For instance, the World Health Organisation in 2023 stated that about 17.5 per cent of the adult population, representing one in six people, worldwide experience infertility.

The CDC also warned that globally, infertility rate is on the rise and defined the condition as the inability to conceive after one year of unprotected sex.

Additionally, the Nigeria Demographic and Health Survey conducted in 2018 showed that about 25 per cent of married women in Nigeria are experiencing primary infertility, while 16 per cent are experiencing secondary infertility.

PUNCH Healthwise has also reported how several fertility clinics have been springing up across major cities with bogus claims of getting pregnant within a few minutes.

This became a cause of concern to the Society of Gynaecology and Obstetrics of Nigeria and the Association for Fertility and Reproductive Health.
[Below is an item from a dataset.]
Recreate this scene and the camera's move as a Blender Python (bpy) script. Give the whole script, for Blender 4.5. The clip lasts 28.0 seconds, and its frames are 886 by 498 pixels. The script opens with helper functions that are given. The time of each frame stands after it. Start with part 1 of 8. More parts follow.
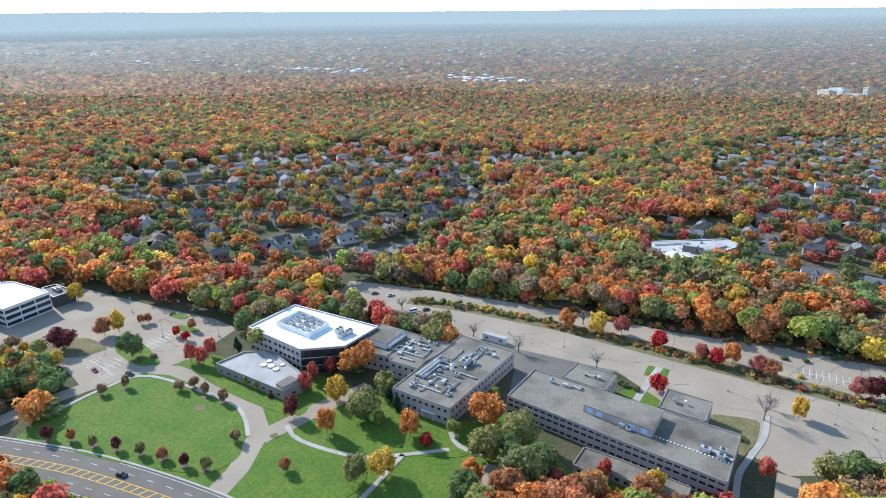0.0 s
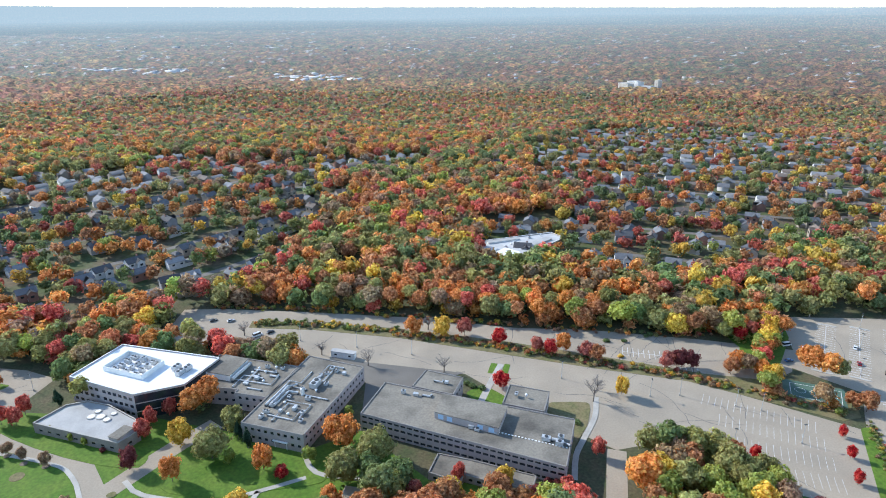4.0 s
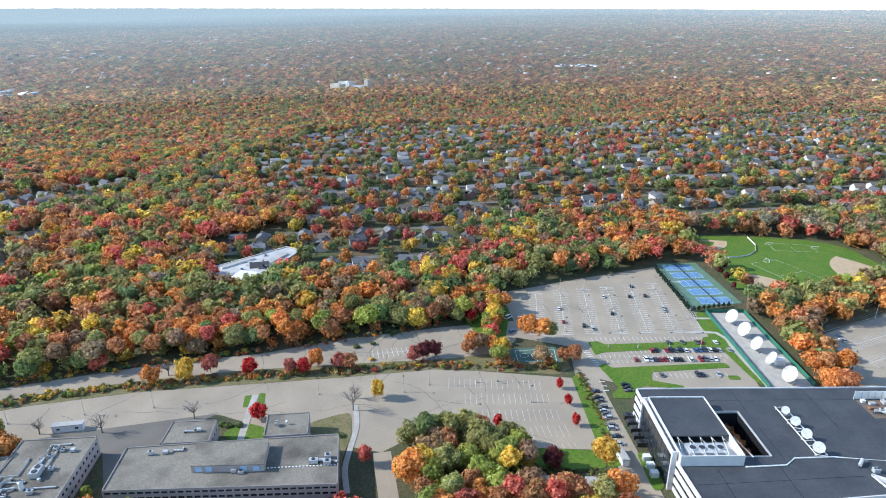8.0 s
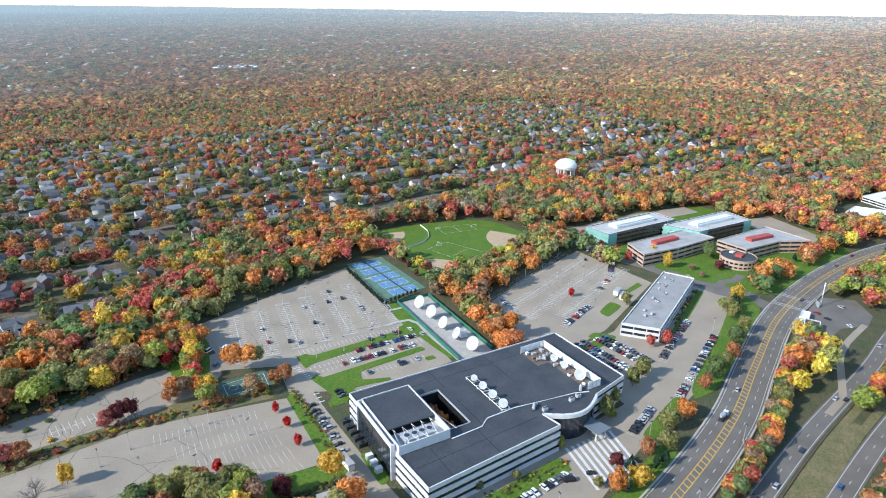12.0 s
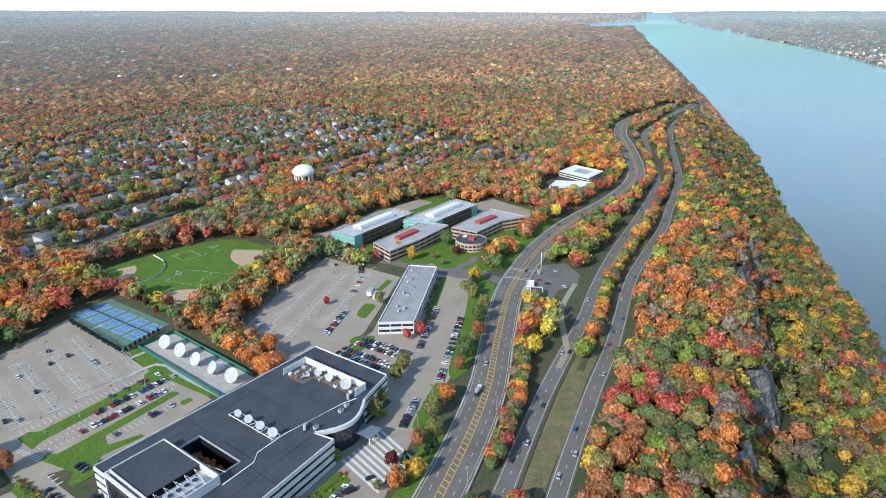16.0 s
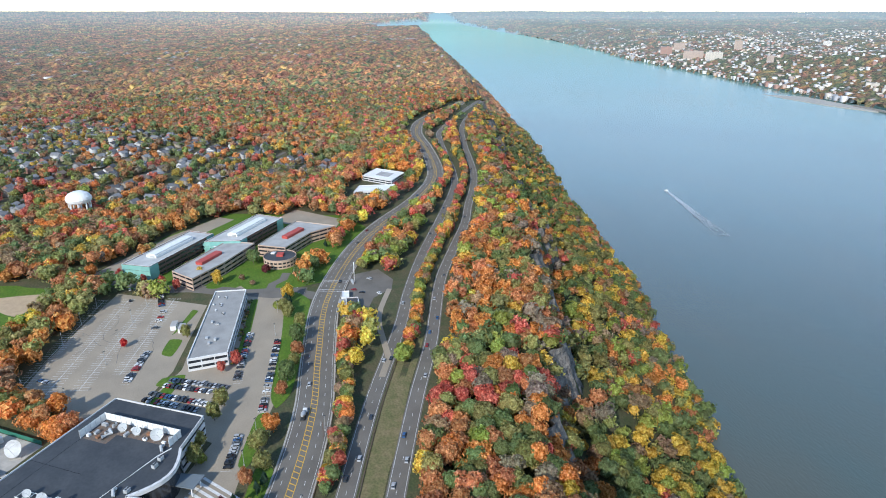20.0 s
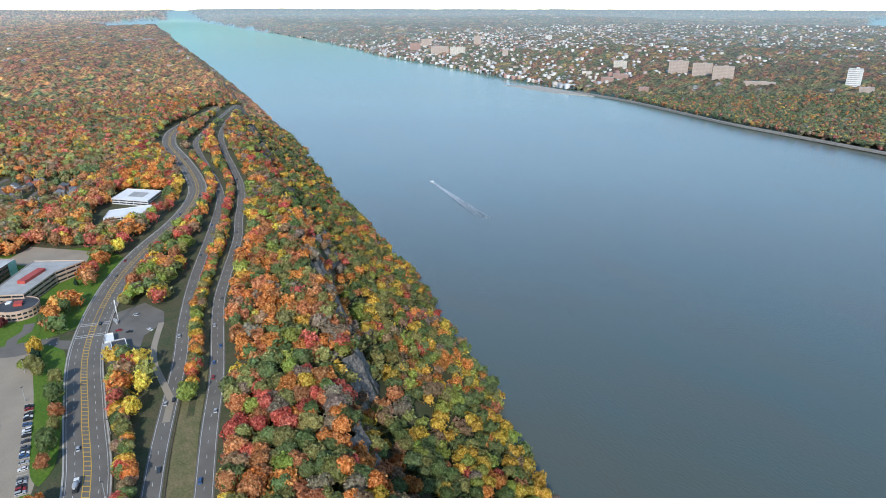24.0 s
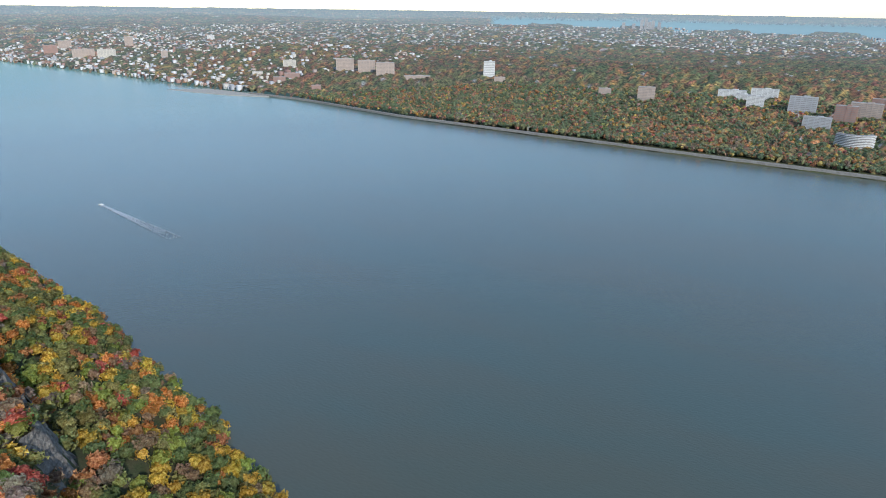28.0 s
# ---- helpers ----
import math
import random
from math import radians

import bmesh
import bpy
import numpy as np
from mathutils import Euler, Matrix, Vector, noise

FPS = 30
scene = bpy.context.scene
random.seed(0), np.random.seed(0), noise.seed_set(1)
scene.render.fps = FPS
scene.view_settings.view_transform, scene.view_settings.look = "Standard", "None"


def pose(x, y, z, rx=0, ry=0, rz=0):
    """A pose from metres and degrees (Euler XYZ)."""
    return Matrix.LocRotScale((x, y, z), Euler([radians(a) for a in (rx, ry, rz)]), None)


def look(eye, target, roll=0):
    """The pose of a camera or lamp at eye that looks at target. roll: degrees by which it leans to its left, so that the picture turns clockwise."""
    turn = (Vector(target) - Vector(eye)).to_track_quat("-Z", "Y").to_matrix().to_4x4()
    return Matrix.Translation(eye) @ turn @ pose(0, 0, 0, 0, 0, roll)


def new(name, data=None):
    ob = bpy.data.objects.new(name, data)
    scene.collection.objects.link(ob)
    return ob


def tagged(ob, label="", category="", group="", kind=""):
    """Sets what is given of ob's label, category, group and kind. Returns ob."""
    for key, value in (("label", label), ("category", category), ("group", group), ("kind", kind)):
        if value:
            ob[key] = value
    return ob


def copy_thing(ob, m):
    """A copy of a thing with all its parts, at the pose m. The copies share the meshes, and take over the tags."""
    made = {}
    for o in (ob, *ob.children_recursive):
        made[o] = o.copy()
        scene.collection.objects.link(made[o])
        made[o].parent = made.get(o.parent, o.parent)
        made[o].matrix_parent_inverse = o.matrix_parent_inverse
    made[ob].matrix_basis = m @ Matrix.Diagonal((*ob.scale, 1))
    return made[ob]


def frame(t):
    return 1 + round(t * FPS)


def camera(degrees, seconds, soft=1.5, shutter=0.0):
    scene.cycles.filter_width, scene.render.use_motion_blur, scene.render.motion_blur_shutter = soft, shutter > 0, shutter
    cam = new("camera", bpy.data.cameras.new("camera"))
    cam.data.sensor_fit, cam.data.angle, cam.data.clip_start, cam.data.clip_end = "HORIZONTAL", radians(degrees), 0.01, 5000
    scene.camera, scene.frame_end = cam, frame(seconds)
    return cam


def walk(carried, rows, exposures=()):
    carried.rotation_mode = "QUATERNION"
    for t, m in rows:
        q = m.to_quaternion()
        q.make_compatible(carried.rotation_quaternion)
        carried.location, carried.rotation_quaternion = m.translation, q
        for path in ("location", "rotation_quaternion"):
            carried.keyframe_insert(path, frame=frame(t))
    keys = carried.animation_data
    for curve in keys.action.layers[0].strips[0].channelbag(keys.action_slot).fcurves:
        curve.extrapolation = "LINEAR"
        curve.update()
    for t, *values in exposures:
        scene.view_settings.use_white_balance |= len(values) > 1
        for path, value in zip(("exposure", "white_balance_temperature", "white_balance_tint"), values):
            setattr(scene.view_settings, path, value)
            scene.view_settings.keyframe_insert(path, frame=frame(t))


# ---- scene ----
cam = camera(70.09, 28.0, 1.0)
# seconds, place of the drone, heading to the right of +y, tilt below the horizon, roll
PATH = [
    (0, 0.00, 0.00, 161.98, 0.000, 20.551, -0.287),
    (0.5, 0.34, 0.05, 163.04, 0.072, 20.949, -0.271),
    (1, 0.71, 0.10, 164.18, 0.122, 21.029, -0.280),
    (1.5, 1.07, 0.15, 165.39, 0.130, 21.014, -0.315),
    (2, 1.33, 0.21, 166.59, 1.011, 20.994, -0.291),
    (2.5, 1.45, 0.30, 167.79, 5.561, 20.983, -0.113),
    (3, 1.52, 0.41, 169.19, 9.992, 20.959, 0.033),
    (3.5, 1.70, 0.48, 171.05, 12.713, 20.948, 0.150),
    (5.5, 2.02, 0.46, 173.19, 23.170, 20.871, 0.112),
    (6, 2.35, 0.38, 175.15, 26.518, 20.846, 0.025),
    (6.5, 2.59, 0.29, 176.73, 29.866, 20.815, 0.067),
    (7, 2.78, 0.28, 178.13, 33.237, 20.829, 0.117),
    (7.5, 2.98, 0.32, 179.49, 36.630, 20.840, 0.151),
    (8, 3.21, 0.36, 180.83, 40.005, 20.861, 0.239),
    (8.5, 3.42, 0.39, 182.16, 43.466, 20.874, 0.337),
    (9, 3.57, 0.42, 183.54, 47.002, 20.878, 0.402),
    (9.5, 3.69, 0.52, 184.99, 50.592, 20.912, 0.463),
    (10, 3.82, 0.68, 186.45, 54.141, 20.935, 0.518),
    (10.5, 4.05, 0.80, 187.80, 57.908, 20.974, 0.620),
    (11, 4.37, 0.80, 189.00, 61.688, 20.927, 0.642),
    (11.5, 4.72, 0.66, 190.14, 65.434, 20.885, 0.706),
    (12, 5.07, 0.41, 191.35, 69.220, 20.833, 0.780),
    (12.5, 5.48, 0.04, 192.69, 73.060, 20.806, 0.897),
    (13, 6.03, -0.57, 194.22, 77.222, 20.829, 0.810),
    (13.5, 6.74, -1.53, 195.97, 81.085, 20.834, 0.723),
    (15.5, 7.44, -2.62, 197.75, 88.653, 20.792, 0.147),
    (16, 7.93, -3.45, 199.31, 92.769, 20.812, 0.212),
    (16.5, 8.18, -3.92, 200.56, 94.918, 20.806, 0.138),
    (17, 8.30, -4.23, 201.65, 96.348, 20.812, 0.139),
    (17.5, 8.43, -4.50, 202.66, 98.713, 20.820, 0.119),
    (18, 8.62, -4.71, 203.64, 101.825, 20.822, 0.190),
    (18.5, 8.85, -4.85, 204.60, 104.615, 20.826, 0.226),
    (19, 9.12, -4.93, 205.57, 106.901, 20.830, 0.234),
    (19.5, 9.42, -5.01, 206.59, 108.840, 20.832, 0.296),
    (20, 9.70, -5.14, 207.93, 110.823, 20.832, 0.314),
    (20.5, 9.85, -5.35, 209.85, 112.669, 20.843, 0.394),
    (22.5, 9.88, -5.64, 212.09, 121.335, 20.926, 0.331),
    (23, 9.97, -5.99, 213.98, 124.125, 20.970, 0.234),
    (23.5, 10.28, -6.34, 215.22, 127.756, 20.978, 0.312),
    (24, 10.78, -6.72, 216.06, 131.916, 21.001, 0.394),
    (24.5, 11.35, -7.16, 216.76, 136.065, 20.971, 0.474),
    (25, 11.88, -7.67, 217.41, 140.032, 20.982, 0.477),
    (25.5, 12.31, -8.23, 218.07, 144.043, 20.947, 0.583),
    (26, 12.71, -8.78, 218.76, 148.020, 20.933, 0.654),
    (26.5, 13.14, -9.29, 219.46, 151.869, 20.919, 0.802),
    (27, 13.65, -9.77, 220.10, 155.244, 20.878, 0.898),
    (27.5, 14.23, -10.24, 220.63, 158.279, 20.835, 0.939),
    (28, 14.86, -10.72, 221.10, 160.395, 20.815, 1.023),
]
walk(cam, [(t, pose(x, y, z, 90 - dip, 0, -turn) @ pose(0, 0, 0, 0, 0, roll)) for t, x, y, z, turn, dip, roll in PATH],
     exposures=((0, 1.08, 6230, 8), (12, 0.96, 6230, 8), (17, 0.7, 6230, 8), (20, 0.68, 6230, 8), (24, 0.54, 6250, 8), (28, 0.34, 6250, 8)))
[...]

They called for a national regulation of the practice and a revision of the earlier proposed bill to regulate ART.

A study titled, “Surrogacy Agreements and the Rights of Children in Nigeria and South Africa” by Olusegun Oluwaseyi and Olatawura Oladimeji, noted that Nigeria lacked a comprehensive framework regulating surrogacy agreements.

It noted that consequently, the lack of legal framework in Nigeria implies that the rights of children born through surrogacy agreements may be violated.

The study recommended a passage of the bills to regulate surrogacy and protect the well-being of children.

Addressing the matter, a Professor of Human Rights Law at the University of Calabar, Cross River, Jacob Dada, countered the notion that surrogacy infringes upon the rights of the child.

The don emphasised that surrogacy encompasses various forms, including traditional surrogacy, which remains prevalent in Nigeria.

He said, “Section 301 CRA prohibits commercial surrogacy but not otherwise and it’s not correct to say surrogacy constitutes a violation of the right of the child.

“I am not aware of any national law which criminalises surrogacy simplicita other than commercial surrogacy.”

The Second Vice President of SOGON, Prof Chris Aimakhu, on his part stated “never heard of that” when asked whether surrogacy is against National law as stated by Ekwonusi.

Similarly, another gynaecologist, Prof Aniekan Abasiattai, reaffirmed Aimakhu’s position, stating, “No, not to my knowledge.”